STATED PROBLEM
Write out each line in which the string "None" is present.

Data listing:

══════

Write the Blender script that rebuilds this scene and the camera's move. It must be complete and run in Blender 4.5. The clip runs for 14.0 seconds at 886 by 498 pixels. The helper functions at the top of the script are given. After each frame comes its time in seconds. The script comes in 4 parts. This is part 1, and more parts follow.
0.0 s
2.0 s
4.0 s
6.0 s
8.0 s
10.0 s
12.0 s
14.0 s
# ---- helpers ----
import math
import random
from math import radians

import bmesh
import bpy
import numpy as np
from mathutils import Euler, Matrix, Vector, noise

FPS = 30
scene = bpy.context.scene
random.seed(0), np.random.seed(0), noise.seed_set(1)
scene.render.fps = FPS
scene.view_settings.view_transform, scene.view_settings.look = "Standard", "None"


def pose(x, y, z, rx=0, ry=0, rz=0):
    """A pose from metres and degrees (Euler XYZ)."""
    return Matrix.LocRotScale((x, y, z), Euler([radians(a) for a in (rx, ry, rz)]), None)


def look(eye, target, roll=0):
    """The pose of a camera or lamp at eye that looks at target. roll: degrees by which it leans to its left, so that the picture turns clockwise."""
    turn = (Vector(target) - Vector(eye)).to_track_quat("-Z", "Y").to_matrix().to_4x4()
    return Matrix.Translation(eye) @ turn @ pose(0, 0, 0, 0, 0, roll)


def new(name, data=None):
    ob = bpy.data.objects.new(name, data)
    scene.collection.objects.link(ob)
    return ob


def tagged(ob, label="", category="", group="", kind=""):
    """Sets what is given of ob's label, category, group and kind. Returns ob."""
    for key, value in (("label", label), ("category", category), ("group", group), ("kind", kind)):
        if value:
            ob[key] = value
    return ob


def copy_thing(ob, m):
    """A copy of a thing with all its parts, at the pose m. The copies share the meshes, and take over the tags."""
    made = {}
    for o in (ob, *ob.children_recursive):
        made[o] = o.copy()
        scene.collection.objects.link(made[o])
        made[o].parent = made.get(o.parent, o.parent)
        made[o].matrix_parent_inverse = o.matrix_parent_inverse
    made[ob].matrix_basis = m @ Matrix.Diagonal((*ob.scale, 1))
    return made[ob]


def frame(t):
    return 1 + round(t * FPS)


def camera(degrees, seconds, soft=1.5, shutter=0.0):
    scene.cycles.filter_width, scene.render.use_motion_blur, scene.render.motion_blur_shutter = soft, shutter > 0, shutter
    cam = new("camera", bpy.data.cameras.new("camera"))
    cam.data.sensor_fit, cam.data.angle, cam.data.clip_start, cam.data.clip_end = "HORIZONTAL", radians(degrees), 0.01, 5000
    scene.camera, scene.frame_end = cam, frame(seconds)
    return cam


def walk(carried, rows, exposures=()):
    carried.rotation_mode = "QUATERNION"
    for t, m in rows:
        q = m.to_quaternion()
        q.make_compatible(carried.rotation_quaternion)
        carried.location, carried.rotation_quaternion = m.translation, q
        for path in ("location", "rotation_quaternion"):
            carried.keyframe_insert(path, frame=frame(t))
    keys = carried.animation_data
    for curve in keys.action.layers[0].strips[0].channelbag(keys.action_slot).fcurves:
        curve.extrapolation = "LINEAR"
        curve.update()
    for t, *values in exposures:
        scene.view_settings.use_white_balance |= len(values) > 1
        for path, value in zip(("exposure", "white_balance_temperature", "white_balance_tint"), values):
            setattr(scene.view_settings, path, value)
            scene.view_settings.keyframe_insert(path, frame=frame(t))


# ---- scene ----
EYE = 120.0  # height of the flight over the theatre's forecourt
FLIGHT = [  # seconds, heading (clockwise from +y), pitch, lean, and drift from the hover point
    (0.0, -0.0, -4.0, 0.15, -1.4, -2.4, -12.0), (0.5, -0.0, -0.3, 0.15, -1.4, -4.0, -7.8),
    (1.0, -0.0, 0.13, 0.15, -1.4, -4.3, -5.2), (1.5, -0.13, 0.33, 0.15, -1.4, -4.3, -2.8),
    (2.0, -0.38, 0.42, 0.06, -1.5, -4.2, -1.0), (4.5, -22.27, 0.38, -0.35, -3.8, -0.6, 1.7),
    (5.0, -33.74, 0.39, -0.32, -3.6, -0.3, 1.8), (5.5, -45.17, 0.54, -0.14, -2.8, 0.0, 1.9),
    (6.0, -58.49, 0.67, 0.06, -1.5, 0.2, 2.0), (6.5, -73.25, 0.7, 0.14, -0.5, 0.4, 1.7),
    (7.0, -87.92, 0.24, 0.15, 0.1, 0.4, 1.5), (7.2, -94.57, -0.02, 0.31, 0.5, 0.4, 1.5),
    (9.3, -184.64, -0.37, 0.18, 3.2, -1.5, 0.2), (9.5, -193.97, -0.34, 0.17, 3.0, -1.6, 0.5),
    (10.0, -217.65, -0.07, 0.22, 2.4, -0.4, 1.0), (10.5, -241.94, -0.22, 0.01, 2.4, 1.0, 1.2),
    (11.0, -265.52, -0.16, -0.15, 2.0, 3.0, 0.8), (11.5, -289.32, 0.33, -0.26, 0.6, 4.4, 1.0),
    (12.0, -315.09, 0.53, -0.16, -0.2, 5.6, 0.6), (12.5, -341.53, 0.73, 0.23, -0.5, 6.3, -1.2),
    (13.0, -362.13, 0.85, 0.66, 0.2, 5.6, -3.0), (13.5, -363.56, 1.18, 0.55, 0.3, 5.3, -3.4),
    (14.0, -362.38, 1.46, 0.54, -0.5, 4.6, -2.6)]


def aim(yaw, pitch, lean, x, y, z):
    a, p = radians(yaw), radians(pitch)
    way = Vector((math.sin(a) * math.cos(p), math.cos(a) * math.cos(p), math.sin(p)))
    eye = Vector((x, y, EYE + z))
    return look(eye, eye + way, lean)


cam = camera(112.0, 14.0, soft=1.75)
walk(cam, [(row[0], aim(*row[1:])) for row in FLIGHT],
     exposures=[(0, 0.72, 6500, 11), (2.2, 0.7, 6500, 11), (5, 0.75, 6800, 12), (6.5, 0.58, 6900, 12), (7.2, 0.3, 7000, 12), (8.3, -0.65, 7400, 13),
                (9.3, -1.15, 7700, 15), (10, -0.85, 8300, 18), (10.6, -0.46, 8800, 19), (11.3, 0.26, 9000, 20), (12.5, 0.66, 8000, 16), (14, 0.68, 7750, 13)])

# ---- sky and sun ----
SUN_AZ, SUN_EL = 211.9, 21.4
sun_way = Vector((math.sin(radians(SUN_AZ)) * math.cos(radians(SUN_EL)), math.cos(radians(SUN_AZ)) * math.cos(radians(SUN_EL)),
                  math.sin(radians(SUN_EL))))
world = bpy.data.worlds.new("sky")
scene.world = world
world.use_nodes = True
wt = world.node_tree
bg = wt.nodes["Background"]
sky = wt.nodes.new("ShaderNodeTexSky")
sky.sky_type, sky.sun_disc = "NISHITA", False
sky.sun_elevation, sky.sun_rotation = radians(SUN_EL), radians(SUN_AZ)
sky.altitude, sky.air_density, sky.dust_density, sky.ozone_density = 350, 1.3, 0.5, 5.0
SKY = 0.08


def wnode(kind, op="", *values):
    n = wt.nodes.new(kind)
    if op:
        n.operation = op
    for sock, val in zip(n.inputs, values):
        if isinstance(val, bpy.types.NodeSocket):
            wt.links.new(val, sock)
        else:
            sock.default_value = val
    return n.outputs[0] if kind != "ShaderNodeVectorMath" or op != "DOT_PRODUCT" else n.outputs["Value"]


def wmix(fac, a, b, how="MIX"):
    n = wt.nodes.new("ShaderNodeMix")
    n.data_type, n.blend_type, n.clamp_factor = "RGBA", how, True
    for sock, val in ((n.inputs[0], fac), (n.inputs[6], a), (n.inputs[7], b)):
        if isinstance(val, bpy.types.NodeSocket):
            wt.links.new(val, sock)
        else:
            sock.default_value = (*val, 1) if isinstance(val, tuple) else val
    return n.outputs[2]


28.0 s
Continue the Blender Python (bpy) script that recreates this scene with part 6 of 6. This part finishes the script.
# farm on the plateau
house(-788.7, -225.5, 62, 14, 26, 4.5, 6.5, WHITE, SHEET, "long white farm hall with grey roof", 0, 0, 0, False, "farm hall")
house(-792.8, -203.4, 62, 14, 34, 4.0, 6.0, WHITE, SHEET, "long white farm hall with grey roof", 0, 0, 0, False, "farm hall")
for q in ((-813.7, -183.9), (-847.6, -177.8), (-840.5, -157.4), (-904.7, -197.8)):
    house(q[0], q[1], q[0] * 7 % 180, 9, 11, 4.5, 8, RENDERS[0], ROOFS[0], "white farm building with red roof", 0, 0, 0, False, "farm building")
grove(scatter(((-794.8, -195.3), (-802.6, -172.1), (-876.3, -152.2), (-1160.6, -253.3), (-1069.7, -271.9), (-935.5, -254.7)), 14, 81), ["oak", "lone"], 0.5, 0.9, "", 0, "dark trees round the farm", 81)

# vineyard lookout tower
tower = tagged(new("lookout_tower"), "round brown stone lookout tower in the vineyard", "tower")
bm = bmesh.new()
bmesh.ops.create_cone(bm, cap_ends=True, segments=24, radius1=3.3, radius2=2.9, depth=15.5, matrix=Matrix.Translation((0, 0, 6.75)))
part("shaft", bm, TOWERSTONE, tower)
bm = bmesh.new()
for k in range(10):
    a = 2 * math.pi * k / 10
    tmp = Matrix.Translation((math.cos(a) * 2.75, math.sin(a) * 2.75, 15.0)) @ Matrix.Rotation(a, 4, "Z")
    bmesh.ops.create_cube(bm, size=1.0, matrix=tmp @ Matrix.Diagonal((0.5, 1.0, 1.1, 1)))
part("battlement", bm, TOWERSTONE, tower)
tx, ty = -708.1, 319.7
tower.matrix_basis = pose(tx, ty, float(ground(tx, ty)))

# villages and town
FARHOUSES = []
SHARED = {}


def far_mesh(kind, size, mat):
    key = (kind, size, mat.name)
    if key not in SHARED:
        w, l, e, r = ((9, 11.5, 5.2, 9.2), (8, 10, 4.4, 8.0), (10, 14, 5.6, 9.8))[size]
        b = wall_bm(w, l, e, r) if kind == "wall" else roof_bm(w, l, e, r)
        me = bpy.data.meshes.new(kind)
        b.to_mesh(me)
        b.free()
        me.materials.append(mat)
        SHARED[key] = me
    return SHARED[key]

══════

FINISHED TASK
scene.view_settings.view_transform, scene.view_settings.look = "Standard", "None"
    return Matrix.LocRotScale((x, y, z), Euler([radians(a) for a in (rx, ry, rz)]), None)
def new(name, data=None):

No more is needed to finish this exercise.